= Task to complete =
Word for word, give the material below again, minus any images.

○ ○ ○

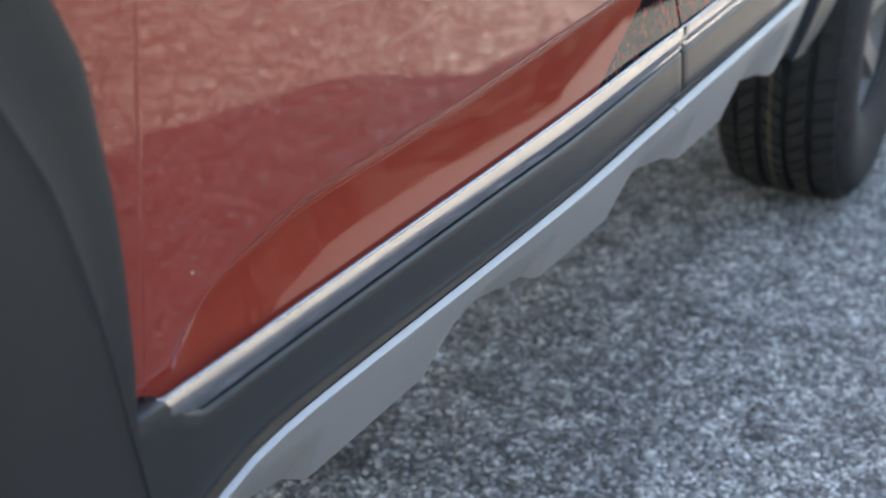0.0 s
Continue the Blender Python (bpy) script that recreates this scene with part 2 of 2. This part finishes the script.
def sheet(name, rows, material, parent, label="", depth=0.02, sharp=38.0):
    """A pressed panel: a grid of points (rows of equal length) with its border turned inwards (+y) by depth and a back."""
    nr, nc = len(rows), len(rows[0])
    verts = [p for row in rows for p in row]
    faces = [(i * nc + j, i * nc + j + 1, (i + 1) * nc + j + 1, (i + 1) * nc + j) for i in range(nr - 1) for j in range(nc - 1)]
    ring = [j for j in range(nc)] + [i * nc + nc - 1 for i in range(1, nr)]
    ring += [(nr - 1) * nc + j for j in range(nc - 2, -1, -1)] + [i * nc for i in range(nr - 2, 0, -1)]
    base = len(verts)
    verts += [(verts[k][0], verts[k][1] + depth, verts[k][2]) for k in ring]
    m = len(ring)
    faces += [(ring[k], ring[(k + 1) % m], base + (k + 1) % m, base + k) for k in range(m)]
    return mesh_object(name, verts, faces, material, parent, label, sharp=sharp, origin=HOME)


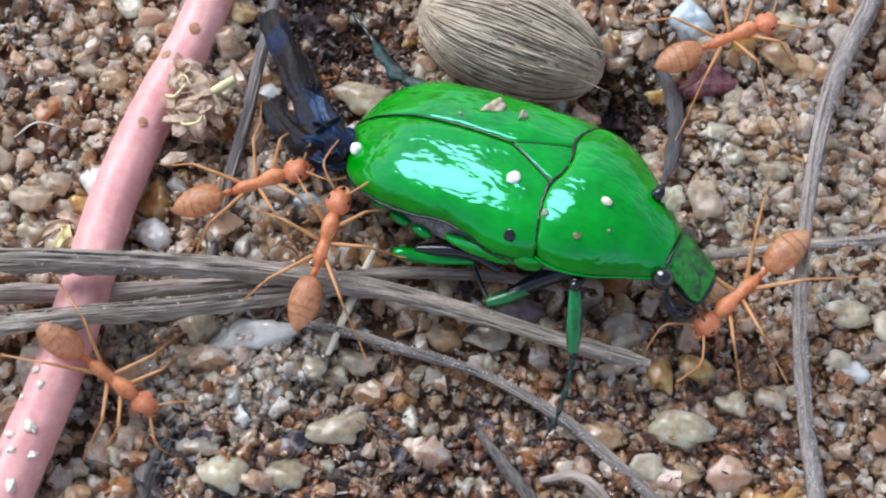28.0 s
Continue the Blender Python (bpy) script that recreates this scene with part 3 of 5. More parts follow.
def crumbs(name, label, spots, material, seed, r0=0.12, r1=0.5, flakes=True):
    """Dark crumbs of rotted leaf and soil, lying about the given places: x, y, spread, count."""
    rng = np.random.default_rng(seed)
    xs, ys = [], []
    for x, y, s, n in spots:
        xs.append(rng.normal(x, s, n))
        ys.append(rng.normal(y, s, n))
    x, y = np.concatenate(xs), np.concatenate(ys)
    r = r0 + (r1 - r0) * rng.random(len(x)) ** 2.5
    z = ground_z(x, y) + r * 0.6 + rng.uniform(0, 0.3, len(x))
    shapes, faces = grain_shapes(14, 3, seed, (0.3, 0.9) if flakes else (0.42, 0.88), 2.0 if flakes else 1.0)
    shapes = shapes if not flakes else [v * np.array(((1.5, 0.9, 0.45), (1.1, 1.0, 0.8), (1.9, 0.5, 0.4))[i % 3]) for i, v in enumerate(shapes)]
    ob = heap(name, np.stack([x, y, z], 1), r, shapes, faces, material, seed)
    return tagged(ob, label=label, category="soil", kind="stuff")


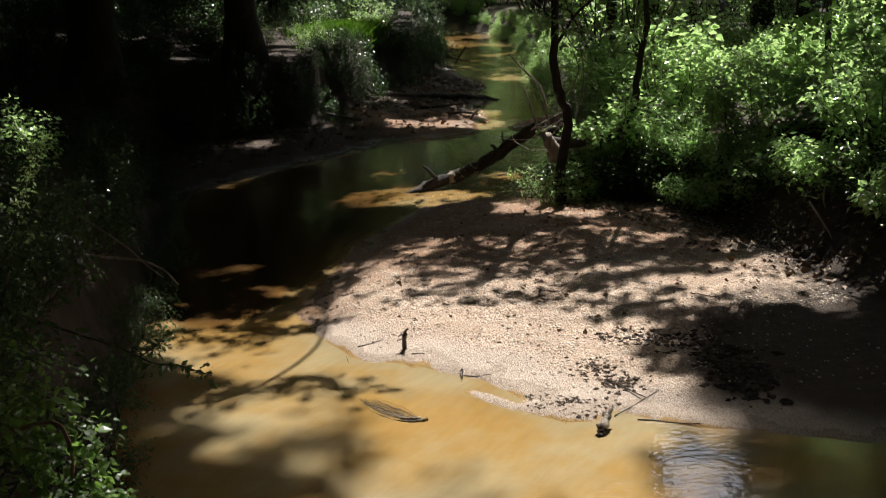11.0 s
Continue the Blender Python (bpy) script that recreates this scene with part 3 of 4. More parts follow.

○ ○ ○

= Task response =
0.0 s
Continue the Blender Python (bpy) script that recreates this scene with part 2 of 2. This part finishes the script.
def sheet(name, rows, material, parent, label="", depth=0.02, sharp=38.0):
    """A pressed panel: a grid of points (rows of equal length) with its border turned inwards (+y) by depth and a back."""
    nr, nc = len(rows), len(rows[0])
    verts = [p for row in rows for p in row]
    faces = [(i * nc + j, i * nc + j + 1, (i + 1) * nc + j + 1, (i + 1) * nc + j) for i in range(nr - 1) for j in range(nc - 1)]
    ring = [j for j in range(nc)] + [i * nc + nc - 1 for i in range(1, nr)]
    ring += [(nr - 1) * nc + j for j in range(nc - 2, -1, -1)] + [i * nc for i in range(nr - 2, 0, -1)]
    base = len(verts)
    verts += [(verts[k][0], verts[k][1] + depth, verts[k][2]) for k in ring]
    m = len(ring)
    faces += [(ring[k], ring[(k + 1) % m], base + (k + 1) % m, base + k) for k in range(m)]
    return mesh_object(name, verts, faces, material, parent, label, sharp=sharp, origin=HOME)


28.0 s
Continue the Blender Python (bpy) script that recreates this scene with part 3 of 5. More parts follow.
def crumbs(name, label, spots, material, seed, r0=0.12, r1=0.5, flakes=True):
    """Dark crumbs of rotted leaf and soil, lying about the given places: x, y, spread, count."""
    rng = np.random.default_rng(seed)
    xs, ys = [], []
    for x, y, s, n in spots:
        xs.append(rng.normal(x, s, n))
        ys.append(rng.normal(y, s, n))
    x, y = np.concatenate(xs), np.concatenate(ys)
    r = r0 + (r1 - r0) * rng.random(len(x)) ** 2.5
    z = ground_z(x, y) + r * 0.6 + rng.uniform(0, 0.3, len(x))
    shapes, faces = grain_shapes(14, 3, seed, (0.3, 0.9) if flakes else (0.42, 0.88), 2.0 if flakes else 1.0)
    shapes = shapes if not flakes else [v * np.array(((1.5, 0.9, 0.45), (1.1, 1.0, 0.8), (1.9, 0.5, 0.4))[i % 3]) for i, v in enumerate(shapes)]
    ob = heap(name, np.stack([x, y, z], 1), r, shapes, faces, material, seed)
    return tagged(ob, label=label, category="soil", kind="stuff")


11.0 s
Continue the Blender Python (bpy) script that recreates this scene with part 3 of 4. More parts follow.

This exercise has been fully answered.